5) Minimal drop‑in updates (beyond β)
- Curvature‑aware learning rate: maintain \(\rho=\eta\,\widehat{\lambda}_{\max}\in[0.02,0.08]\) via an EMA of top‑eigenvalue proxies (e.g., light power‑iteration every \(N\) steps).
- GNS‑scheduled batch: track gradient variance per layer; increase \(B\) when \(g>g^{*}\) (too noisy), decrease when \(g<g^{*}\) (wasting compute).
- Entropy‑tuned smoothing: adapt label smoothing/dropout to keep prediction‑entropy in a band early, then anneal.
- Regularization balance: nudge \(\lambda_{\rm wd}\) so parameter‑entropy or spectral radius stays inside a band; relax as the corridor stabilizes.

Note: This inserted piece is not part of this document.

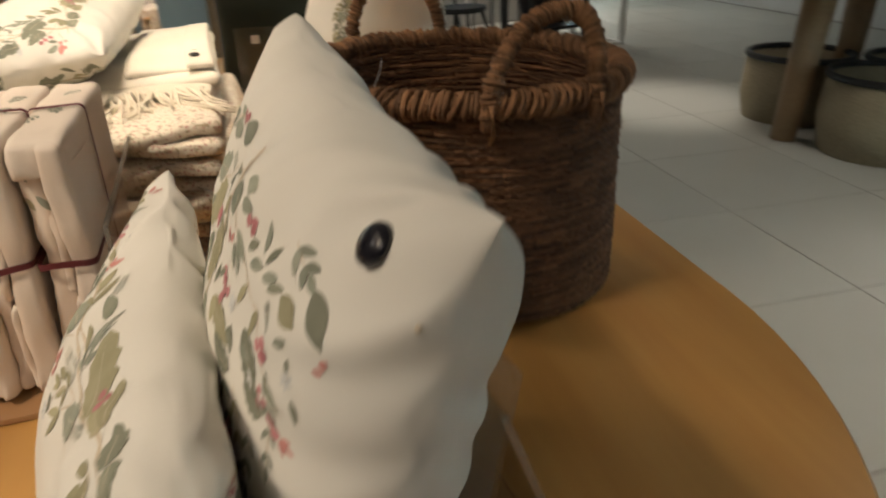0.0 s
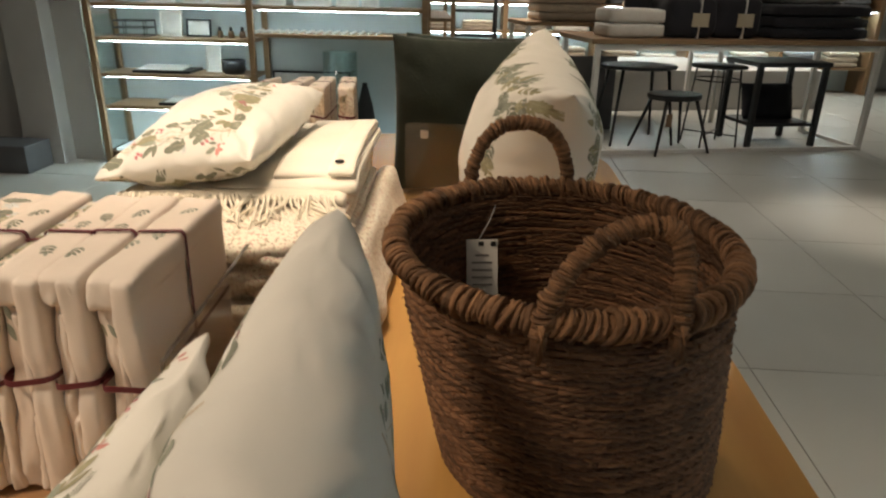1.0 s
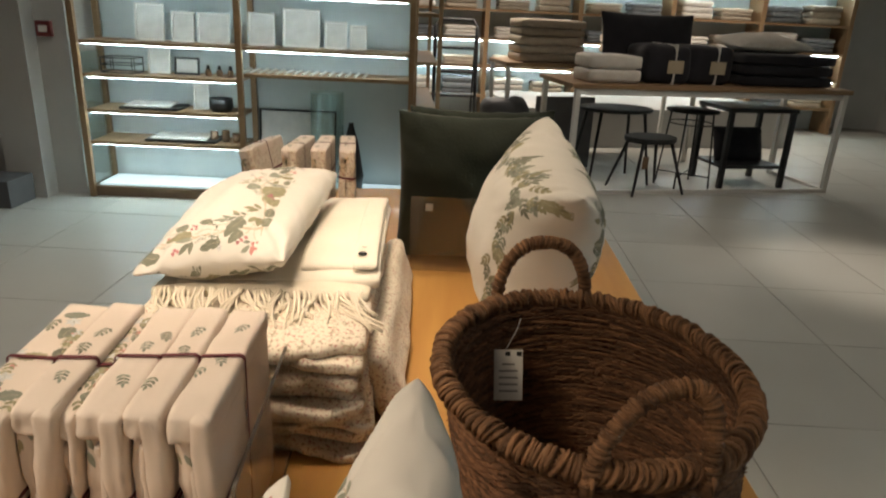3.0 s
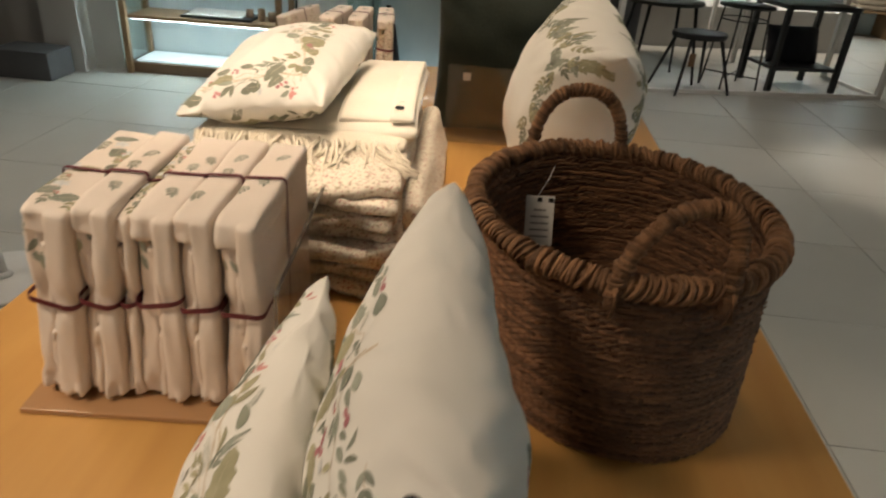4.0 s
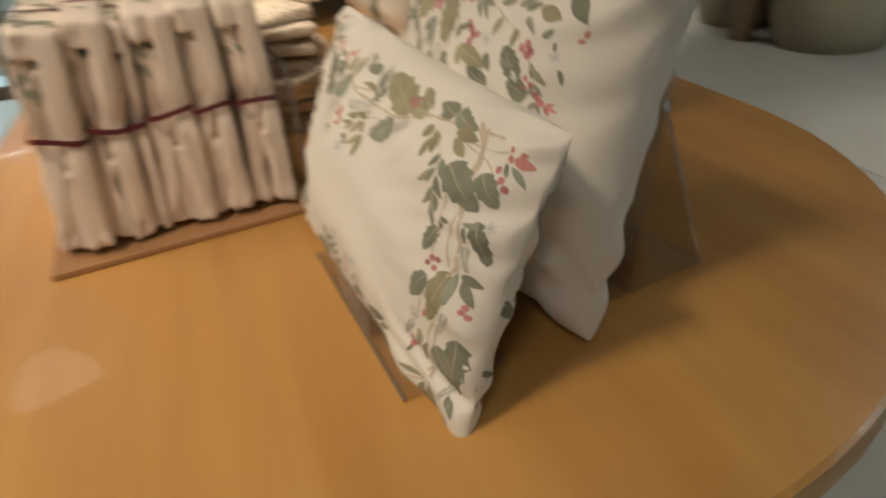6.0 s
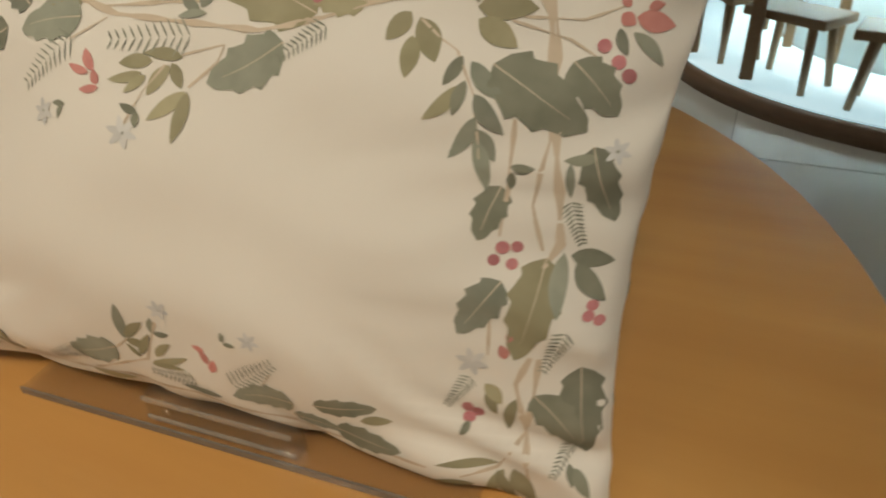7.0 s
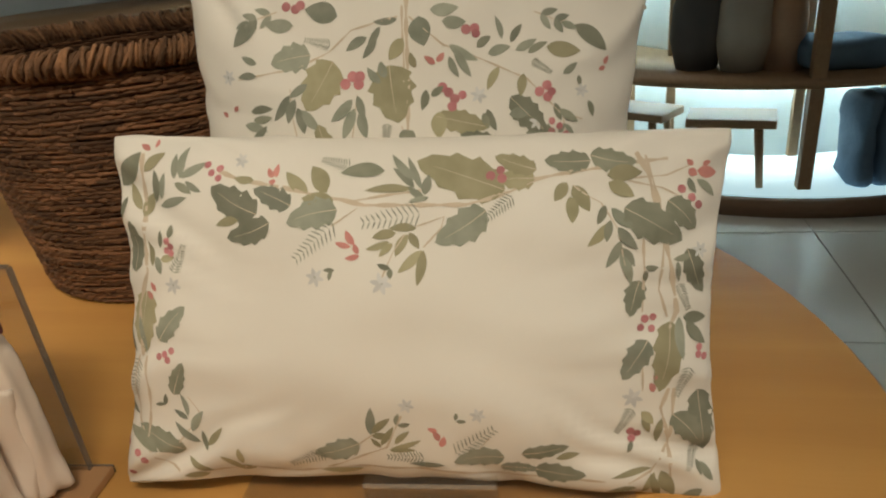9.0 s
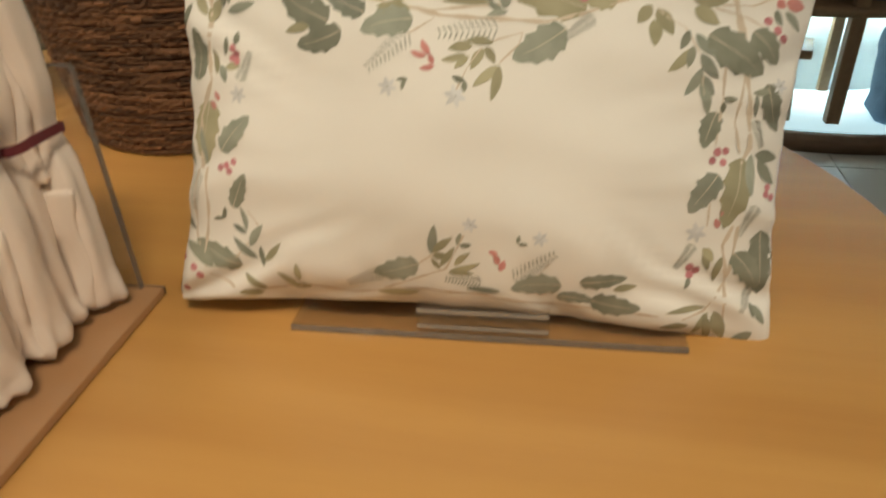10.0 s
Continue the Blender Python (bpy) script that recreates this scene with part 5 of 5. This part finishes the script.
def bottle(x, z, label):
    t = thing("bottle", label, "bottle", "bottles on shelf", m=on_shelf(x, 0.2, z))
    part("body", lathe([(0, 0), (0.022, 0), (0.024, 0.03), (0.02, 0.05), (0, 0.05)], 14), DARKOAK, t)
    part("stopper", lathe([(0, 0.05), (0.012, 0.05), (0.014, 0.065), (0.01, 0.08), (0, 0.08)], 12), BLACKMETAL, t)


tray_stack(0.70, 0.434, 0.54, "black lacquer tray with white insert on oak shelf")
tray_stack(0.48, 0.674, 0.44, "stacked black trays with white insert on oak shelf")
cup(1.0, 0.674, 0.09, 0.1, "black bowl on oak shelf", BLACKMETAL, "bowl")
cup(0.93, 0.434, 0.03, 0.08, "small dark cup on oak shelf", DARKOAK)
cup(1.02, 0.434, 0.03, 0.09, "small dark cup on oak shelf", DARKOAK)
cup(1.10, 0.434, 0.03, 0.07, "small dark cup on oak shelf", DARKOAK)
photo_frame(0.83, 0.674, 0.12, 0.2, "small grey photo frame on oak shelf")
photo_frame(0.53, 0.934, 0.17, 0.19, "pale photo frame on oak shelf")
photo_frame(0.74, 0.934, 0.19, 0.13, "black photo frame on oak shelf", BLACKMETAL)
for k in range(3):
    bottle(0.91 + 0.085 * k, 0.934, "little brown bottle with black stopper on shelf")
for x, w, h in ((0.48, 0.22, 0.27), (0.73, 0.17, 0.22), (0.96, 0.24, 0.22)):
    photo_frame(x, 1.174, w, h, "clear-edged photo frame with pale card on shelf")
for x, w, h in ((1.32, 0.2, 0.24), (1.62, 0.28, 0.28), (1.88, 0.17, 0.2), (2.05, 0.13, 0.18)):
    photo_frame(x, 1.174, w, h, "clear-edged photo frame with pale card on shelf")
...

- Always enforce \(u_{\min}\): never allow any knob to push β closer than the pseudo‑critical gap; this guardrail preserves speedups by preventing \(\tau\) spikes.

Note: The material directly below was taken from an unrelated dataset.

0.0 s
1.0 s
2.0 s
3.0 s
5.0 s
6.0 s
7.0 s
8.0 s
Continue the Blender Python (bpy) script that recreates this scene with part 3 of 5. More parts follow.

6) MaxEnt add‑on: architecture & initialization
Extend the entropy/critical‑control lens to structural hyper‑parameters as well: matrix sizes (d_model, d_k, d_ff), number of heads H, attention pattern/positional scheme, activation parameters, and initialization scales. The Maximum Entropy (MaxEnt) principle selects the least‑assumptive configuration consistent with constraints (compute, memory, stability, and the corridor targets), reducing over‑/under‑provisioned work before training even starts.
-
(A) Initialization scales (per layer)
Choose weight std. σw so the temperature T = β·σqk·√(2·ln Neff) starts near a target band T* at step 0, while keeping variance propagation and kurtosis within bounds. This places layers closer to the entropy corridor from the first updates.
-
(B) Matrix sizes & heads
Evaluate a small, tile‑friendly catalog of tuples (H, d_k, d_ff, d_model) with measured cost (FLOPs/memory) and a corridor‑utility score (how well per‑head Neff stays in band for moderate β). Select via a softmax/Lagrange trade‑off between cost and utility, then fix the best tuple before training.
-
(C) Activation/normalization parameters
Maintain an output‑entropy band H(f(x)) using a tiny PI controller on activation parameters (and a sensible layer‑norm ε), plus a spectral‑radius cap to avoid heavy‑tail gradients.
-
(D) Attention pattern / positional scheme
Pick among rotary / learned / ALiBi / local patterns by the same cost–utility criterion, favoring options that keep early‑layer Neff high at fixed compute.
7) Updated projections with MaxEnt (structural)
| Scale | From MaxEnt structure/init | New total projection (vs. the previous table) |
|---|---|---|
| 9k | +8–12 pp | 52–70% |
| 14.4M | +5–9 pp | 43–61% |
| GPT‑3 | +4–8 pp | 39–58% |
| GPT‑4 | +3–7 pp | 35–54% |
| GPT‑5 | +3–6 pp | 33–51% |
pp = percentage points. Assumes: (i) small discrete architecture catalog aligned to hardware tiles, (ii) one‑shot MaxEnt pre‑selection before training (or very infrequent), and (iii) CEAS multi‑knob control active during training. Realized gains depend on dataloader throughput and compile/graph amortization.